-------- Material for this exercise --------

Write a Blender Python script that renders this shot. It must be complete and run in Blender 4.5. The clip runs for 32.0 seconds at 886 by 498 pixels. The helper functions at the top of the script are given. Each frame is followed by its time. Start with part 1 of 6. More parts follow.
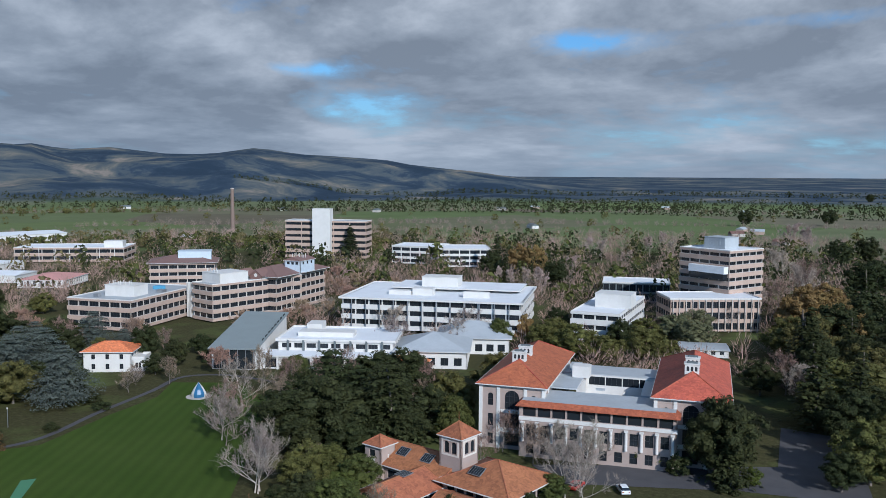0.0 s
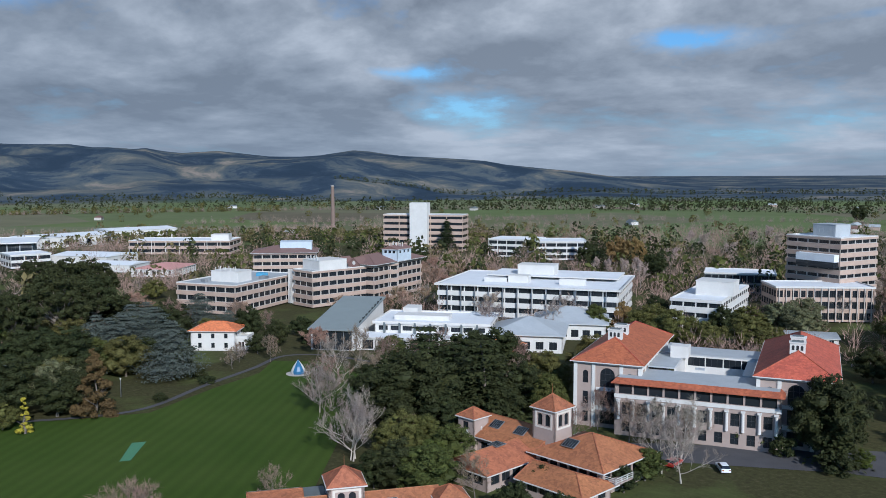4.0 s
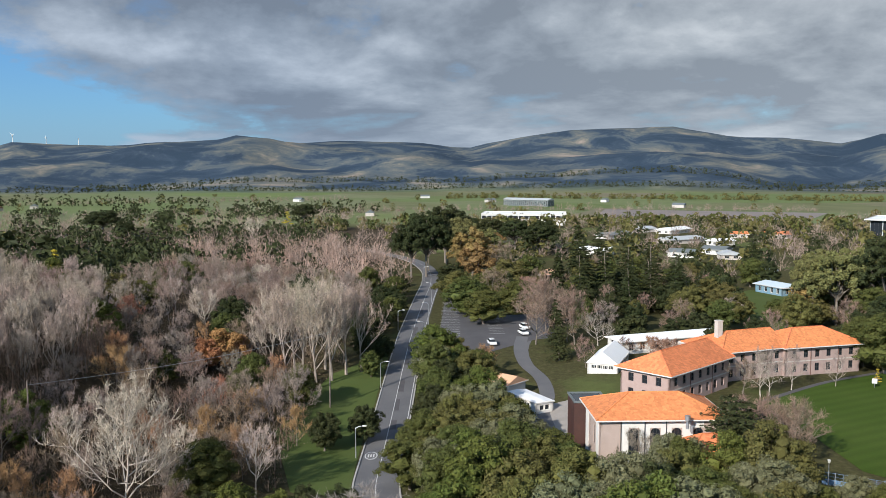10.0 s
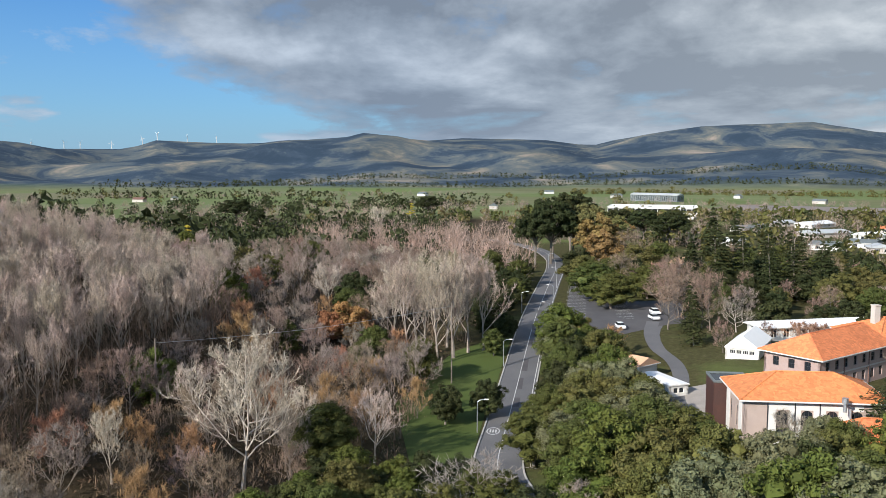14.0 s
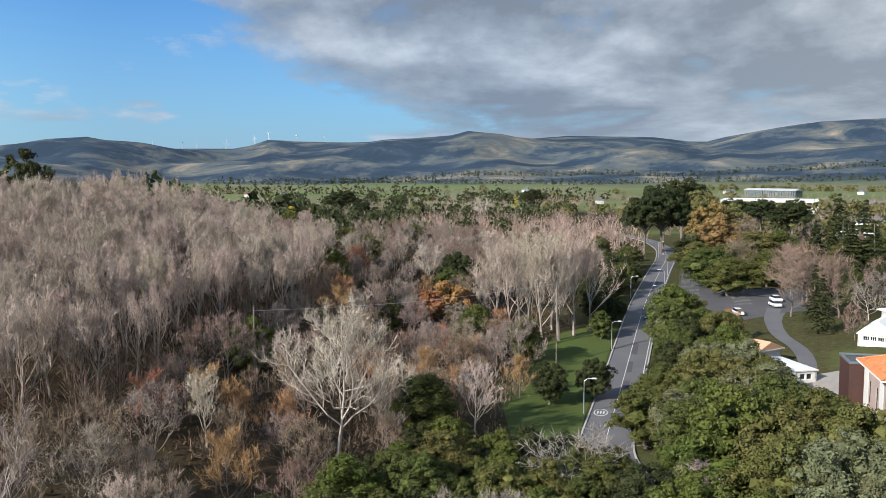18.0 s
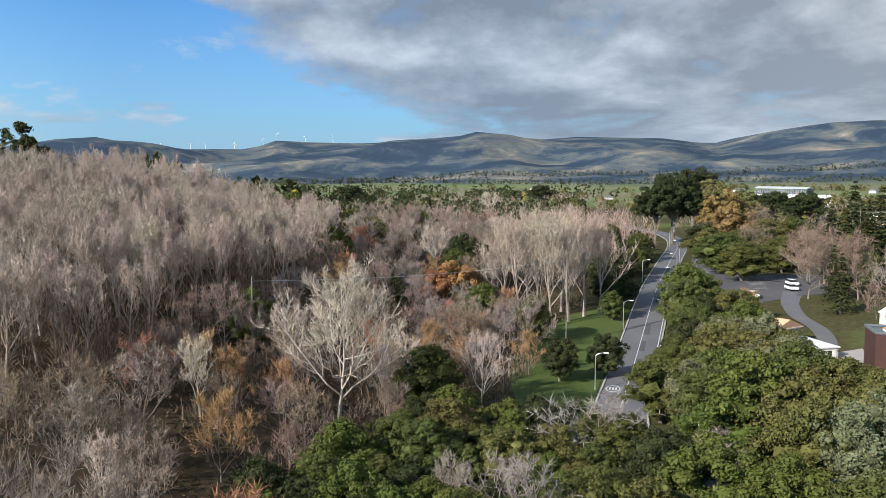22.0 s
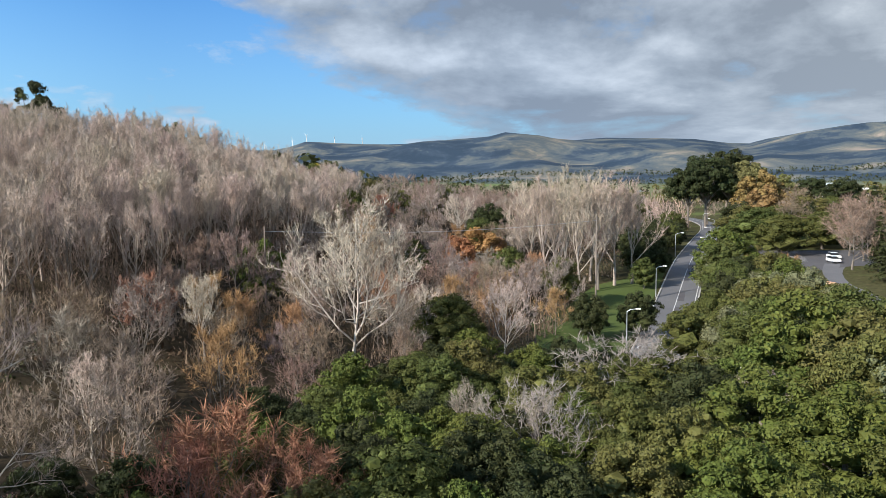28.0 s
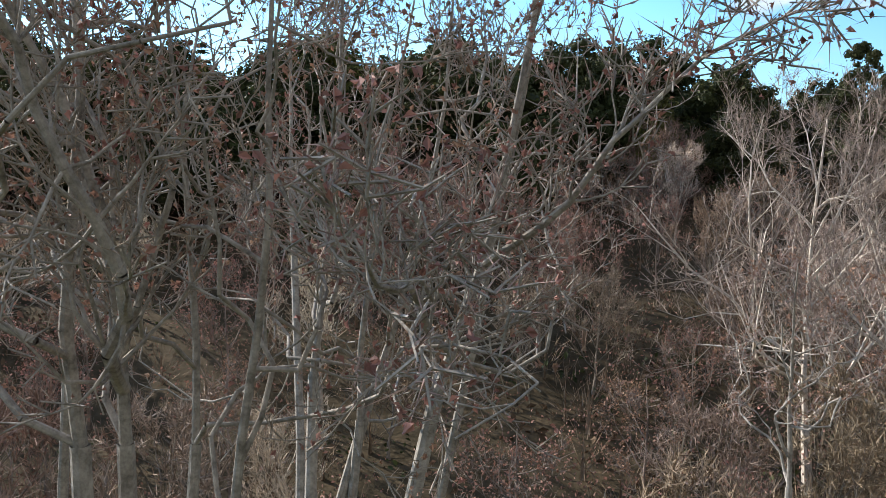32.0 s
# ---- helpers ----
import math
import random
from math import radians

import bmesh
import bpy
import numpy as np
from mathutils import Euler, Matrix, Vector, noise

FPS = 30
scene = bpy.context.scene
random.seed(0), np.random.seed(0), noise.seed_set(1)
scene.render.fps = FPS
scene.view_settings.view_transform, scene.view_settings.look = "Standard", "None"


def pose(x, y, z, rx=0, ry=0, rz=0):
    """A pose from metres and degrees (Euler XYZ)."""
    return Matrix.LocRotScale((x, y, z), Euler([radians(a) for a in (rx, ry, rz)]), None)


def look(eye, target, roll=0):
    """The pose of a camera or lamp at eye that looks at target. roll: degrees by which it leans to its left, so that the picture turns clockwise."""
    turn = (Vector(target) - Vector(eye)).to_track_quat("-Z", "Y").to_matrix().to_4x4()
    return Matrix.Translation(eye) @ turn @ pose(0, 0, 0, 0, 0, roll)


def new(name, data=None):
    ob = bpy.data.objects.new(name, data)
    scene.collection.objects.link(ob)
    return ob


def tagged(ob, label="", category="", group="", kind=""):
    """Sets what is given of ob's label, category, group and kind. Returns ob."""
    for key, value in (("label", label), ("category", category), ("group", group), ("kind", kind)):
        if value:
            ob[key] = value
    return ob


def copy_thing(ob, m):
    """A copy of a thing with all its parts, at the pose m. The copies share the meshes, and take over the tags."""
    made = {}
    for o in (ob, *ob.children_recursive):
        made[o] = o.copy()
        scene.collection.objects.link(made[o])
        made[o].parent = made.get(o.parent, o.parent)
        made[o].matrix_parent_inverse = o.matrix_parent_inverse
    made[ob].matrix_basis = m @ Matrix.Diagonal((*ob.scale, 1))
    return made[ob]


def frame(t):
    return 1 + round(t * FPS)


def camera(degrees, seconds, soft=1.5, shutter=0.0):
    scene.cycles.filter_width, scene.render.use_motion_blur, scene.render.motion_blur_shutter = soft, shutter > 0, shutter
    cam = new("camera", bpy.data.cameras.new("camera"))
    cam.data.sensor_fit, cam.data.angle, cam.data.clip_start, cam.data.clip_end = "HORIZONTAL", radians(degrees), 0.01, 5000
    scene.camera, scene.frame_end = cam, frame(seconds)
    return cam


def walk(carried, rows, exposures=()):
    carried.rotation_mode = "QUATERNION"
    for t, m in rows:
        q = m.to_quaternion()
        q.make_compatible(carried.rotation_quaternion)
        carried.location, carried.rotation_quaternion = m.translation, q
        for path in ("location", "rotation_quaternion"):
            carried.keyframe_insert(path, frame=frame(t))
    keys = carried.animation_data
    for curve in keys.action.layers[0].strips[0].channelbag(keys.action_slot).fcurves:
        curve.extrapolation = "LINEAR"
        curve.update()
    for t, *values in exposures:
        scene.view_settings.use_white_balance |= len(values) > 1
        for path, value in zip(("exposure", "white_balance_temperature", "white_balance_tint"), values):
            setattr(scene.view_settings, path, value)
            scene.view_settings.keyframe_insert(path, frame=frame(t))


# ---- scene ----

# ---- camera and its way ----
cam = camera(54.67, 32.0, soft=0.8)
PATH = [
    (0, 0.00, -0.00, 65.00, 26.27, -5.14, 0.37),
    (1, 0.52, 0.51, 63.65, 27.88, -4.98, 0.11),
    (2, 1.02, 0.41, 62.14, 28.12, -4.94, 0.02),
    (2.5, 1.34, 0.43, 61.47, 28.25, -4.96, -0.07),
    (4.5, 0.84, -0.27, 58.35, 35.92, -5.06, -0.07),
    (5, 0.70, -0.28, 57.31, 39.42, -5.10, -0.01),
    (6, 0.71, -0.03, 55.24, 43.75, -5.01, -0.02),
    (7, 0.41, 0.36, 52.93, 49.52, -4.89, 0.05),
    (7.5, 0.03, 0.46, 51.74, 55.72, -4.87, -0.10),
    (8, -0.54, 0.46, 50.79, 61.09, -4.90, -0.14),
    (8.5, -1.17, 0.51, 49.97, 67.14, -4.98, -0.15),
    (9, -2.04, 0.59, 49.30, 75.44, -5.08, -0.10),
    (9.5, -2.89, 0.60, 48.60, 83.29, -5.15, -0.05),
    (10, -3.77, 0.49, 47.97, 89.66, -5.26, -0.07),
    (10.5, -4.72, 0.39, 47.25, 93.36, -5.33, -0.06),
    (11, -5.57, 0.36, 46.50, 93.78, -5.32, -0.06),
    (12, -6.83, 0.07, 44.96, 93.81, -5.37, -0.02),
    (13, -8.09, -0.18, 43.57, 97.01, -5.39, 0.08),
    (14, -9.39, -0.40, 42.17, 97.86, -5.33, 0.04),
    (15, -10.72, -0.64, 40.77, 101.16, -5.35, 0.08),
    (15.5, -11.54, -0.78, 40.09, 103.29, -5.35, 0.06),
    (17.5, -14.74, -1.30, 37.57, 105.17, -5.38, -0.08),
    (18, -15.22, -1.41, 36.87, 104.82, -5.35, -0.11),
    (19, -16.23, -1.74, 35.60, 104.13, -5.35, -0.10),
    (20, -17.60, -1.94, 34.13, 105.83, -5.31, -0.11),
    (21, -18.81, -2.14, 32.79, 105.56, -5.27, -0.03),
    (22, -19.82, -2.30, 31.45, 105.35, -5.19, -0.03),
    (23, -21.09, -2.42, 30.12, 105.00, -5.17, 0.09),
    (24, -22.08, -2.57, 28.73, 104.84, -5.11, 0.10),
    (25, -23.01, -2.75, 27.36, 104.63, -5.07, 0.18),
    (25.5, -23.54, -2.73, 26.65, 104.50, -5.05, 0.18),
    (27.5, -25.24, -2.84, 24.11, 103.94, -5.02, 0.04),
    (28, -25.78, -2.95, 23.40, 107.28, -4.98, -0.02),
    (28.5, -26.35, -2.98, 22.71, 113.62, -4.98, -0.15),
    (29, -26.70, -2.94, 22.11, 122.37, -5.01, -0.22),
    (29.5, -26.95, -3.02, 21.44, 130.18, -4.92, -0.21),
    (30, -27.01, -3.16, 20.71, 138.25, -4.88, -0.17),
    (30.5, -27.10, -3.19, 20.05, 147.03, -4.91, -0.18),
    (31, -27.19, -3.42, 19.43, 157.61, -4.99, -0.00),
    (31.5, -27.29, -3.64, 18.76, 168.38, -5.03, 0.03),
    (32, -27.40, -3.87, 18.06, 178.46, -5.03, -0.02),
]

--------
-------- Material for this exercise --------

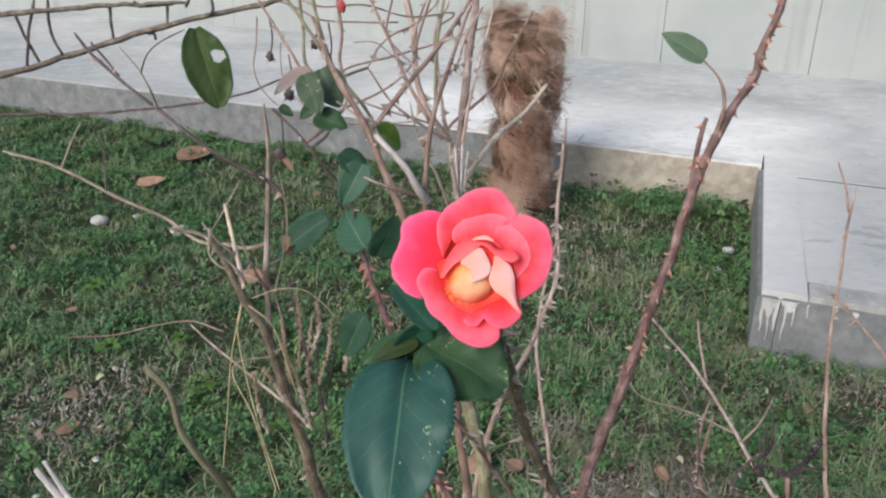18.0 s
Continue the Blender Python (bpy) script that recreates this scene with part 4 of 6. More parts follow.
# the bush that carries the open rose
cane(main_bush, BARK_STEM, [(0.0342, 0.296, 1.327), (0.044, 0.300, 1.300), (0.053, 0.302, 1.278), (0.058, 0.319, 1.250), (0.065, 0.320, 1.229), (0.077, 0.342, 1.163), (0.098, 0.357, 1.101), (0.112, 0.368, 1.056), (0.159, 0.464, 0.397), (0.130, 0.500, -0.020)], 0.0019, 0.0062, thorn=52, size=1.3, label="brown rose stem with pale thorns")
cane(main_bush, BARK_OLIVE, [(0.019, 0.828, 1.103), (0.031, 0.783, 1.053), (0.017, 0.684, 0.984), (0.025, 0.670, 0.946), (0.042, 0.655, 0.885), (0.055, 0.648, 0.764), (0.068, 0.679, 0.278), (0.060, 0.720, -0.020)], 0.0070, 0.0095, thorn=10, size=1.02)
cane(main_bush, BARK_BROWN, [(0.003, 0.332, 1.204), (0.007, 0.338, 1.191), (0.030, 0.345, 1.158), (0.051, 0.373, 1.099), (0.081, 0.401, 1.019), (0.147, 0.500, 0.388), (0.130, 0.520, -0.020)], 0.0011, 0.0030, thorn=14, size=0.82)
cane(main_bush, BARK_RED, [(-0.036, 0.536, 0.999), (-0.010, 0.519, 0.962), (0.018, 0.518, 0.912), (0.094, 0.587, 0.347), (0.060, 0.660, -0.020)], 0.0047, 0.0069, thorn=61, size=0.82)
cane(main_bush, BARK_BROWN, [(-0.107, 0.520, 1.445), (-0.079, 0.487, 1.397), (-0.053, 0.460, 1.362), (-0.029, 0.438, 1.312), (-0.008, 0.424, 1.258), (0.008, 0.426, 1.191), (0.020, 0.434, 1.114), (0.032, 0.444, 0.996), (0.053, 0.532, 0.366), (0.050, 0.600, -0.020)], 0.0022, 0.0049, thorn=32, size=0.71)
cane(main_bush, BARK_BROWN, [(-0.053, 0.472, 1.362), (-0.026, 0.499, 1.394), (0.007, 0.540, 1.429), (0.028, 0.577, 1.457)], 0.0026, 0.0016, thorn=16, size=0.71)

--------
-------- Material for this exercise --------

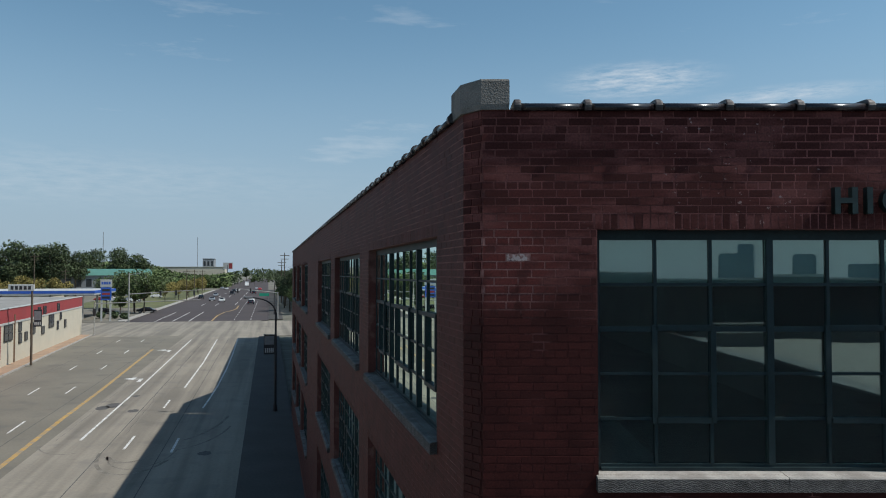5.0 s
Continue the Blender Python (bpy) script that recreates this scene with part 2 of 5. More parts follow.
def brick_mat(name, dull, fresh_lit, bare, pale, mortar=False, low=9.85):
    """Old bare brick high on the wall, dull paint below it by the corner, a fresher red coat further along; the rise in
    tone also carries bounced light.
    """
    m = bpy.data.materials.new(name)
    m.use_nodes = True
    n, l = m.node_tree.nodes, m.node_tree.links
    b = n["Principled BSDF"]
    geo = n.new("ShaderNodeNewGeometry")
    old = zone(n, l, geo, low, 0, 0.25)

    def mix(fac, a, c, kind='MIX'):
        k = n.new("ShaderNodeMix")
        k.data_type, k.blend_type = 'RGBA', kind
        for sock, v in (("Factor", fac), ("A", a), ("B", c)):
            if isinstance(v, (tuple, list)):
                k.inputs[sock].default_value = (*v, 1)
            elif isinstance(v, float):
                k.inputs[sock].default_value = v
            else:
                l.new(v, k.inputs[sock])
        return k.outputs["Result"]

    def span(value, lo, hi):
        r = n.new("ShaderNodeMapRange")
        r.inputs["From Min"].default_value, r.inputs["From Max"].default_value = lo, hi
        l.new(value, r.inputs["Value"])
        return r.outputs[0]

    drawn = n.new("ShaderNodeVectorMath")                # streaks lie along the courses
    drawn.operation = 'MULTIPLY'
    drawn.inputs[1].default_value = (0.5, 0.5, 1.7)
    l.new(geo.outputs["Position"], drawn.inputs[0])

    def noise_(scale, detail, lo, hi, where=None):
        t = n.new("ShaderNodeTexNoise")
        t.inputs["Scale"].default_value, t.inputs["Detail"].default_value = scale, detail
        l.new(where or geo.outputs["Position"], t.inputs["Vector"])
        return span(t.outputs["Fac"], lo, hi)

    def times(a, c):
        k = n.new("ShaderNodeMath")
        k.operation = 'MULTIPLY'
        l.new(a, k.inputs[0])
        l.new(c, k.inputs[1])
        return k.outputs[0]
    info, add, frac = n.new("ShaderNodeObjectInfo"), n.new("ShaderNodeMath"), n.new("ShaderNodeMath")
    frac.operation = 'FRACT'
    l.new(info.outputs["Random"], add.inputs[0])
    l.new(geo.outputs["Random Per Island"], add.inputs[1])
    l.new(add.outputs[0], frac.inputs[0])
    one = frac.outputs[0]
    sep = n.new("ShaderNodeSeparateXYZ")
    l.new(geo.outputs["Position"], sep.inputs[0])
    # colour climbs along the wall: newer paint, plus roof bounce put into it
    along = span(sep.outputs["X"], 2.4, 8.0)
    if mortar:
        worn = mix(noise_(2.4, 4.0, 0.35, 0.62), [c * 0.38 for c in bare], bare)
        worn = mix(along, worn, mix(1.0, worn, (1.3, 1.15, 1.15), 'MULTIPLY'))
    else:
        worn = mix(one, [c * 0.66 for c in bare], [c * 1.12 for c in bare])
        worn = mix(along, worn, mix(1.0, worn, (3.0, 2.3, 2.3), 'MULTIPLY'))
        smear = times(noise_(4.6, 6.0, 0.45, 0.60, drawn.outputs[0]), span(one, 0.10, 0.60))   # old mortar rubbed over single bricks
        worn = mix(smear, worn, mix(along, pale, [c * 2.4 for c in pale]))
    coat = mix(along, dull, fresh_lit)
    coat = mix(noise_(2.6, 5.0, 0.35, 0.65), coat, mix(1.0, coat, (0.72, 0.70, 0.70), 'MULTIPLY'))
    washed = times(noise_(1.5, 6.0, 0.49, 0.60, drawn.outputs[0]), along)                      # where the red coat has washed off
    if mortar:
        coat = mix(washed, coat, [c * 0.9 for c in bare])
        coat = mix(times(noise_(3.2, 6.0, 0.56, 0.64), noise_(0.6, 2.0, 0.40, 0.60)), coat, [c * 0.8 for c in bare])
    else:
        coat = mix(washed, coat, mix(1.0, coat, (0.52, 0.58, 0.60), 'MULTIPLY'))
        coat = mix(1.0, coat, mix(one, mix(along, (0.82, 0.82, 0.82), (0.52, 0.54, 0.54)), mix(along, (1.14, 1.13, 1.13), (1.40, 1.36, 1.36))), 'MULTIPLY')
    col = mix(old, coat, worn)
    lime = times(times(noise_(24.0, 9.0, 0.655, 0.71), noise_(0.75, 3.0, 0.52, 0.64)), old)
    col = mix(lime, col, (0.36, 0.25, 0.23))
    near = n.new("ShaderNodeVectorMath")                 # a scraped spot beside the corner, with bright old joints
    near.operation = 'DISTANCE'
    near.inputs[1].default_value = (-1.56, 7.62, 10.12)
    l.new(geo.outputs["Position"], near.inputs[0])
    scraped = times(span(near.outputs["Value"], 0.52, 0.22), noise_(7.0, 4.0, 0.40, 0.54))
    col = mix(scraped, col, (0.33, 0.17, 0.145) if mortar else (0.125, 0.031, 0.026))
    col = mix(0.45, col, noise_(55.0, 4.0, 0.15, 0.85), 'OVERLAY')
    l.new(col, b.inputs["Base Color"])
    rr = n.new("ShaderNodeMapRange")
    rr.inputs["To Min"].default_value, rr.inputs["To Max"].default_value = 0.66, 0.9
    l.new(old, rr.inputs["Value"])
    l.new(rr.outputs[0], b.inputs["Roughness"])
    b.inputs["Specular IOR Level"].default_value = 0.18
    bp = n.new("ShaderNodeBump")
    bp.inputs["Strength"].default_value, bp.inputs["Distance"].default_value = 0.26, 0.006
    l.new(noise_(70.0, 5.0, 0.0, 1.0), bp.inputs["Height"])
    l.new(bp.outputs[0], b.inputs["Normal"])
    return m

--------

▶ [Exercise instructions] Select all lines in the listing that include the word "values".

▶ [Exercise answer]
    for t, *values in exposures:
        scene.view_settings.use_white_balance |= len(values) > 1
        for path, value in zip(("exposure", "white_balance_temperature", "white_balance_tint"), values):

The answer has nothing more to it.